Secondo questa nuova tendenza, i brand, quando interloquiscono con i consumatori o cercano di farlo, non lo fanno a scopi solo commerciali, volti alla vendita, ma anche e soprattutto per trasmettere ciò in cui credono, le loro opinioni su questioni di interesse collettivo, cosa stanno facendo o cosa vorrebbero fare per rendere il mondo un posto migliore in cui vivere.
Ne hanno parlato a Engage Conference, in una tavola rotonda dedicata, Pasquale Borriello, CEO di Arkage, Jordi Guitart, Marketing Director di Danone, Manuel Musilli, Direttore Creativo Esecutivo di Saatchi & Saatchi, e Alessandro Soldati, Business & Innovation Manager di Being.
Trattando il fenomeno del brand activism, Guitart ha fornito il punto di vista di una grande azienda investitrice come Danone, dichiarando in maniera inequivocabile che le «aziende che crescono sono quelle che mettono al centro il consumatore, che al giorno d’oggi non compra prodotti ma sceglie il brand e i suoi valori. E soprattutto è stanco delle parole e chiede alle aziende di passare all’azione».
Appare evidente che quindi i valori hanno un’influenza tale da avvicinare o allontanare le persone dalle aziende. Ne è fermamente convinto Borriello: «La cosiddetta value based comunication implica che l’azienda abbia ben presente quale sia il suo ruolo nel mondo, avendo ben chiaro il suo scopo in modo tale da esplicitarlo in termini di comunicazione. Ma ciò deve avvenire in maniera autentica».
Ma come comunicano, in questo contesto, le realtà senza scopo di lucro, come le organizzazioni non governative e altri enti benefici?
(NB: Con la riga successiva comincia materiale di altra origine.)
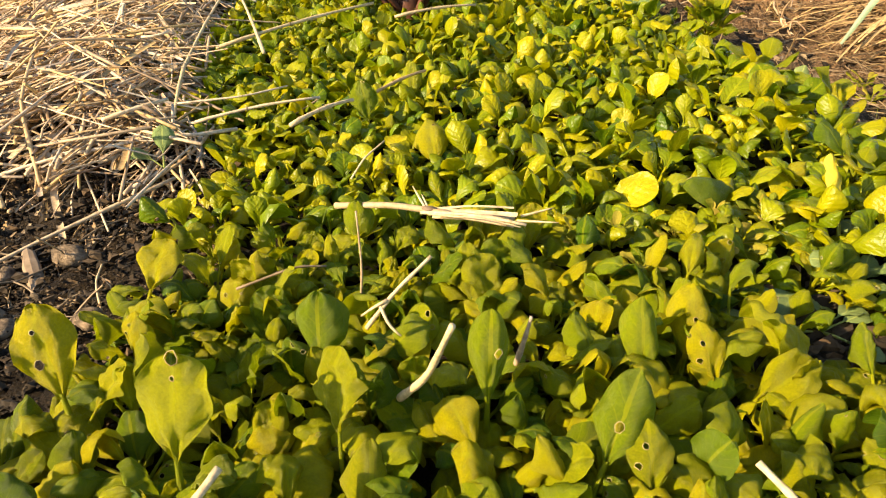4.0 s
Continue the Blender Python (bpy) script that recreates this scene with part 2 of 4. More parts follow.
class Soup:
    """Many loose pieces gathered into one mesh."""

    def __init__(self):
        self.v, self.uv, self.count = [], [], 0
        self.quads, self.quad_slots, self.others, self.other_slots = [], [], [], []

    def add(self, verts, faces, uvs=None, slot=0):
        if not isinstance(faces, np.ndarray):
            odd = [fc for fc in faces if len(fc) != 4]
            self.others += [[i + self.count for i in fc] for fc in odd]
            self.other_slots += [slot] * len(odd)
            faces = np.array([fc for fc in faces if len(fc) == 4], int).reshape(-1, 4)
        self.quads.append(faces + self.count)
        self.quad_slots.append(np.full(len(faces), slot) if isinstance(slot, int) else np.array(slot))
        self.v.append(np.asarray(verts, float))
        self.uv.append(np.zeros((len(verts), 2)) if uvs is None else np.asarray(uvs, float))
        self.count += len(verts)

    def mesh(self, name, *materials, flat=False):
        me = bpy.data.meshes.new(name)
        v, quads = np.concatenate(self.v), np.concatenate(self.quads)
        loops = np.concatenate([quads.ravel(), np.array([i for fc in self.others for i in fc], int)]).astype(np.int32)
        sizes = np.concatenate([np.full(len(quads), 4), np.array([len(fc) for fc in self.others], int)])
        starts = np.concatenate([[0], np.cumsum(sizes)[:-1]]).astype(np.int32)
        me.vertices.add(len(v))
        me.vertices.foreach_set("co", v.astype(np.float32).ravel())
        me.loops.add(len(loops))
        me.loops.foreach_set("vertex_index", loops)
        me.polygons.add(len(sizes))
        me.polygons.foreach_set("loop_start", starts)
        for m in materials:
            me.materials.append(m)
        me.polygons.foreach_set("material_index", np.concatenate(self.quad_slots + [np.array(self.other_slots, int)]).astype(np.int32))
        me.polygons.foreach_set("use_smooth", np.full(len(sizes), not flat))
        layer = me.uv_layers.new(name="UVMap")
        layer.data.foreach_set("uv", np.concatenate(self.uv)[loops].astype(np.float32).ravel())
        me.update(calc_edges=True)
        me.validate()
        return me


QUADS = {}


def cross(a, b):
    a, b = np.broadcast_arrays(a, b)
    return np.stack([a[..., 1] * b[..., 2] - a[..., 2] * b[..., 1], a[..., 2] * b[..., 0] - a[..., 0] * b[..., 2], a[..., 0] * b[..., 1] - a[..., 1] * b[..., 0]], -1)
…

Lo ha spiegato Soldati, descrivendo quanto osservato da Being, specializzata proprio nell’ambito no-profit: «Se prima la comunicazione no-profit metteva al centro l’organizzazione, oggi si prova a mettere al centro il pubblico, responsabilizzandolo fino al punto di realizzare la missione dell’ente e abbracciare i suoi valori».
I partecipanti alla tavola rotonda hanno infine concluso il confronto cercando di prevedere come si evolverà questo scenario e quali saranno le sfide future per le aziende intenzionate a intraprendere un percorso di comunicazione votato all’impegno e alla responsabilità: «L’aspetto più complesso per chi fa il nostro lavoro è ragionare su un orizzonte temporale più ampio rispetto a quello a cui siamo abituati: i valori si costruiscono nel tempo, così come le battaglie sociali che si vogliono sposare non possono esaurirsi nella durata di singole campagne o mode. Non dobbiamo chiederci com’è il mondo oggi e cercare di stargli dietro ma chiederci come vogliamo come sia il mondo tra dieci anni e come un brand può essere parte del cambiamento», ha concluso Musilli.